Slowey's run is derailed by Dodgers

Marlins righty misses out on fifth straight quality start

Slowey's run is derailed by Dodgers

LOS ANGELES -- A steady start is what the Marlins had become used to whenever Kevin Slowey takes the mound.

Every five days, he had effectively kept his team in the game.

But after four straight quality starts, Slowey on Saturday night was tagged for five runs on 11 hits in 4 2/3 innings in the Marlins' 7-1 loss to the Dodgers at Dodgers Stadium.

Slowey entered the game with a 1.81 ERA, and in his previous three starts he had given up a total of four runs on 11 hits in 21 innings.

Dee Gordon belted a solo home run for Los Angeles, Skip Schumaker had three RBIs and Andre Ethier went 4-for-4 and scored three runs.

"Slowey has been great," Marlins manager Mike Redmond said. "Today, you could tell he was battling from the start. But he went out there and continued to compete and tried to keep us in the game. That's what he's done. He's done a great job for us. Today was a little bump in the road. Offensively, we didn't really get anything going either."

Miguel Olivo's home run to open the seventh inning was Miami's lone run off left-hander Hyun-Jin Ryu, who worked 6 2/3 innings and did his part to snap L.A.'s eight-game losing streak.

"He got everything going," Olivo said of the Dodgers' rookie. "When a pitcher has control over four pitches, you don't know what he is going to throw. He threw his pitches in every count, in every situation. That's why he did a good job. They played good defense today. You have to give credit to them today."

The Marlins on Sunday can still take two of three in the series. They're 3-6 on their three-city, 10-game road trip that concludes on Sunday.

The Marlins did match a rare team mark. Each of their three outfielders -- Matt Diaz (left), Justin Ruggiano (center) and Marcell Ozuna (right) -- had an assist. It's been done three times -- also on July 16, 2000, against Baltimore and Sept. 7, 1996, against Montreal.

The last big league team that had all three outfielders record an assist in the same game was the Angels in July 2010.

In his first seven starts, Slowey gave up as many as three runs once, on April 25 against the Cubs. The Dodgers posted three runs on eight hits on the right-hander through three innings.

"It was kind of a battle," Slowey said. "There will be those games over the course of the season, and you hope to survive it probably a little better than I did today. I made some good pitches that they were able to fight off into the outfield. And when I left the ball over the plate, they hit it pretty well. I had opportunities to get out of some innings, and work around some walks. I just have to execute a little better earlier in counts."

Los Angeles got to Slowey for a run in the second inning. Ethier doubled leading off, and he scored on Schumaker's single.

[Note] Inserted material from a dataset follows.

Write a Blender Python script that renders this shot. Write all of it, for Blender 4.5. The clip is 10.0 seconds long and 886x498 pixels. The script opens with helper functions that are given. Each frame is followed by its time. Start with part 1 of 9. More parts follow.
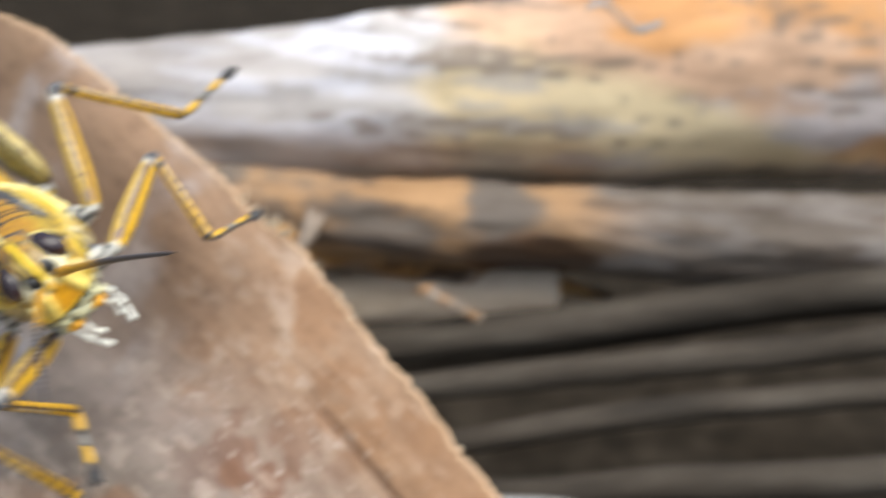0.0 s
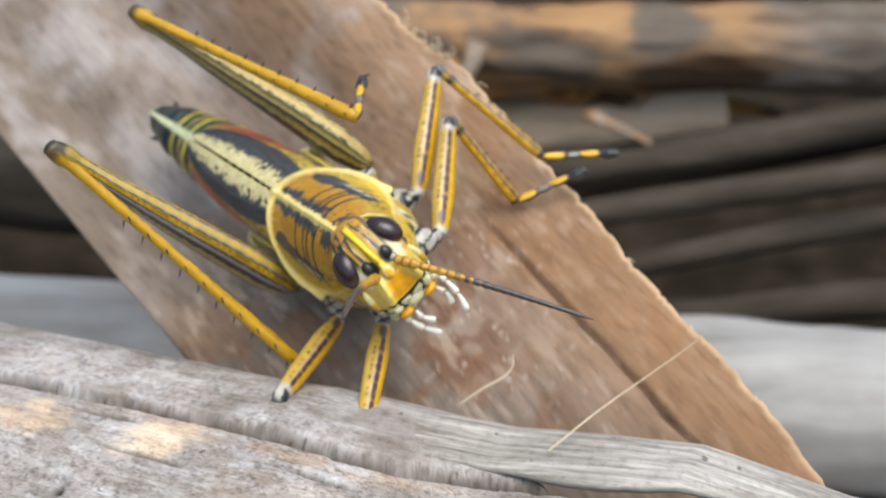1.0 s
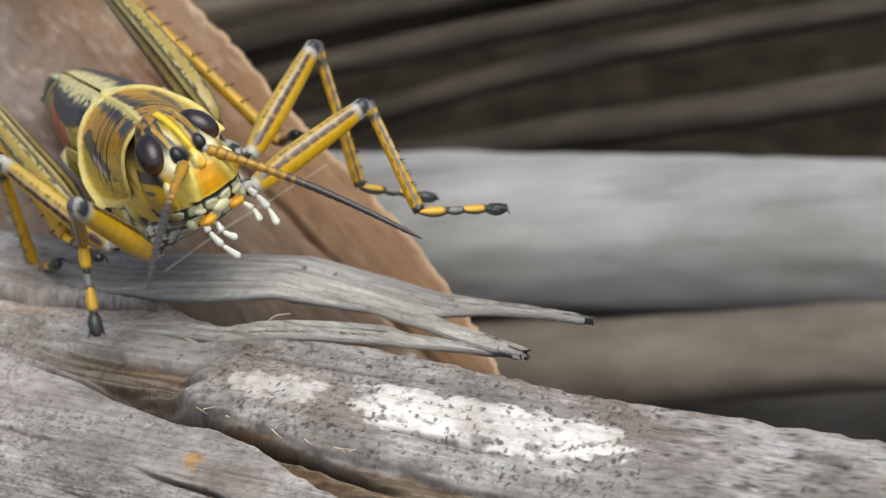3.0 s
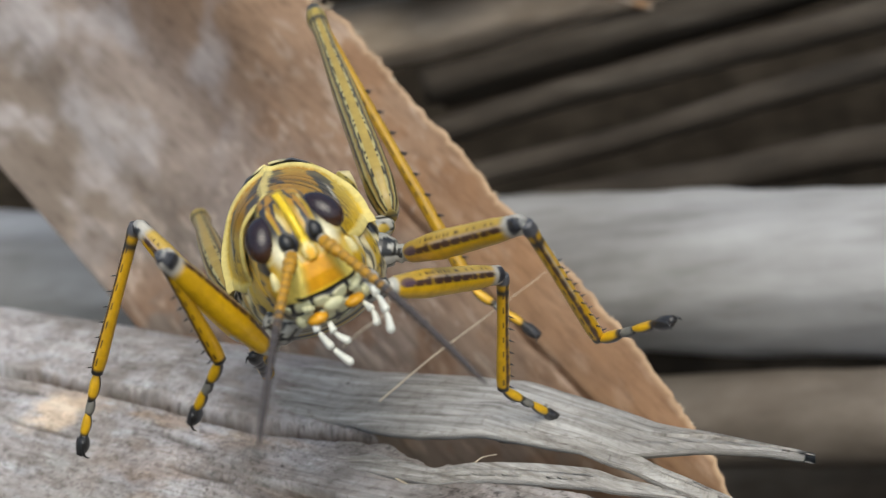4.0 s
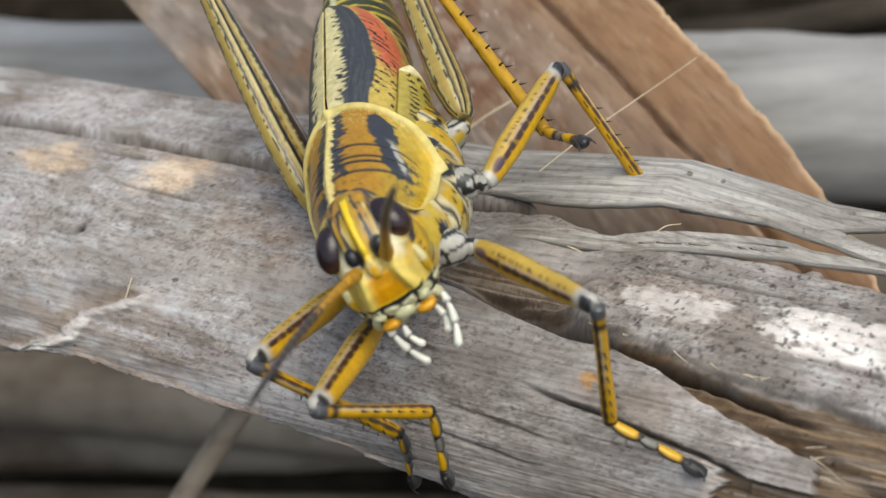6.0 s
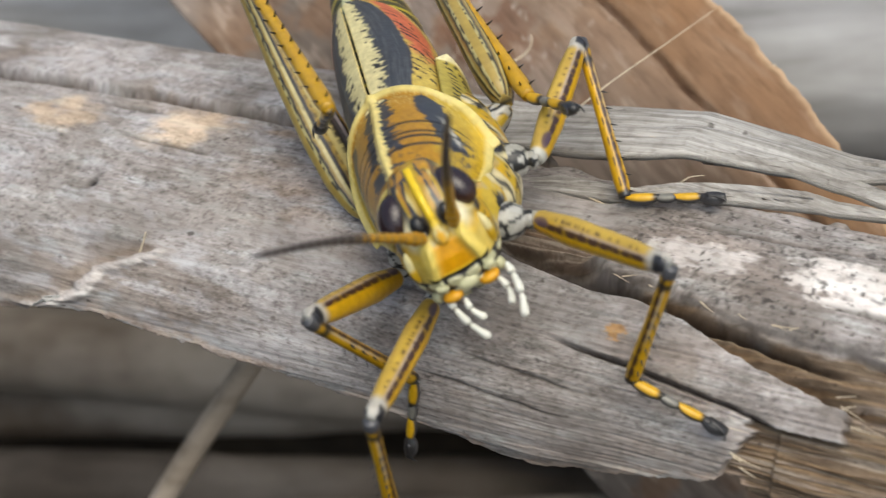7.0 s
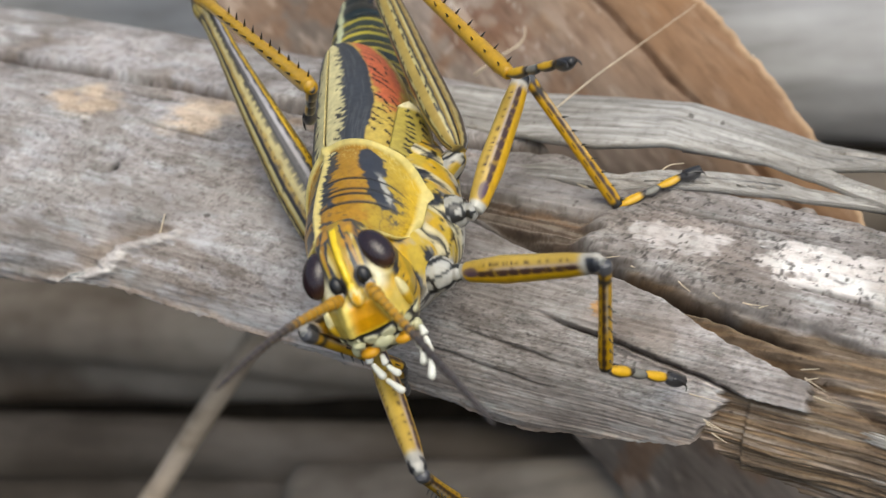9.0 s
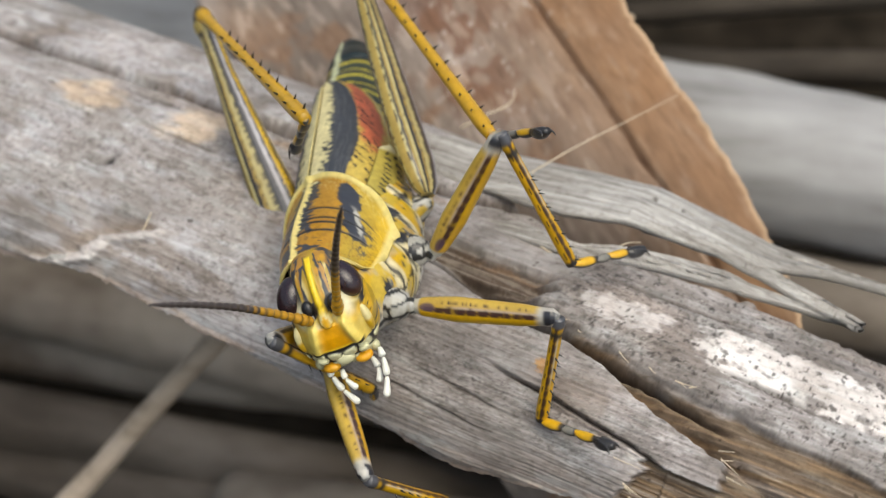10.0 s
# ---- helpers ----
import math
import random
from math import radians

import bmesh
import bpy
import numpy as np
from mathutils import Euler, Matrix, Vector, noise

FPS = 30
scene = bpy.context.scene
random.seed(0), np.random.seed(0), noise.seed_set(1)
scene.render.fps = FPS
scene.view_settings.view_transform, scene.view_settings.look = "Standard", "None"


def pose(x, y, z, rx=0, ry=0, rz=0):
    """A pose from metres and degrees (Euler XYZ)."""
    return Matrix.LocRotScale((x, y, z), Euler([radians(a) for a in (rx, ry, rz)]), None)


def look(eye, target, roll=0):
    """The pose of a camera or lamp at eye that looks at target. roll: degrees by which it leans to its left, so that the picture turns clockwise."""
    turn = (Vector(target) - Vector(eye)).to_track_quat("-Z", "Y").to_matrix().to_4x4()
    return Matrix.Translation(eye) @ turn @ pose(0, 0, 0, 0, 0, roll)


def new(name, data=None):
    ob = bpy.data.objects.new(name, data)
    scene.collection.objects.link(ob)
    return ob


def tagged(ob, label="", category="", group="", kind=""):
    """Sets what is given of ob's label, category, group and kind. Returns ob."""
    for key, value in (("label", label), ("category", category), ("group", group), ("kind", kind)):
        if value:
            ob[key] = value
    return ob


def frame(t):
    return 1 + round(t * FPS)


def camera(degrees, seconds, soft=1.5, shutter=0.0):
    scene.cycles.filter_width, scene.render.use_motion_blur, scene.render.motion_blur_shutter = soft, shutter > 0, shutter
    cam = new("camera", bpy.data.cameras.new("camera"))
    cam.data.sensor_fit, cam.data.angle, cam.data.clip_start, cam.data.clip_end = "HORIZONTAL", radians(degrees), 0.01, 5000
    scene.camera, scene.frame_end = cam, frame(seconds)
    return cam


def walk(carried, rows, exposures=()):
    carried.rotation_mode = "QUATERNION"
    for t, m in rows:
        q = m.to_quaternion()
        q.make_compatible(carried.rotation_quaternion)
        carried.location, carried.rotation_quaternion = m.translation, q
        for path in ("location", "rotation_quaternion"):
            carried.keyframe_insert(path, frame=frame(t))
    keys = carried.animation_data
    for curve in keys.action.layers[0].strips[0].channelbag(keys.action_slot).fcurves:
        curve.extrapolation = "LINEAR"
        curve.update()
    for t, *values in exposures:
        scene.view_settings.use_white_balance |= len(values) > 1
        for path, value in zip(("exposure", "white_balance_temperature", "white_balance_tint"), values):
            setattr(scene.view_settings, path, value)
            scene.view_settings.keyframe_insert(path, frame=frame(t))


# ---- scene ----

The Dodgers tacked on two more runs in the third inning. Gordon led off with a home run, his first of the season. It was the start of four successive hits allowed by Slowey. With the bases full, Schumaker reached on a fielder's choice. He lofted a soft liner to left field. Diaz raced in but was unable to maintain possession. Adrian Gonzalez scored, but unsure if the ball would be caught, Ethier was thrown out at third. Schumaker was credited with his second RBI of the game.

Schumaker also hurt the Marlins with his glove in the fifth inning. With two outs, and runners on first and second, Diaz slapped a hard ground ball to the right side. Schumaker, playing second base, made a diving stop which denied Miami a run.

With Ryu on the mound, the Marlins went with a lineup with just one left-handed hitter, Greg Dobbs.

In the fourth inning, the Marlins had a chance. Placido Polanco doubled to open the inning, and he moved to third on Ruggiano's groundout to third. But Ryu struck out Ozuna and retired Olivo on a ground ball to short.

In the seventh inning, Olivo kept the Marlins from being shut out for the third time in four games when he homered.

"I felt confident to throw a changeup," Ryu said through a translator. "It went over the plate. Obviously, at this level, it can cost you a home run."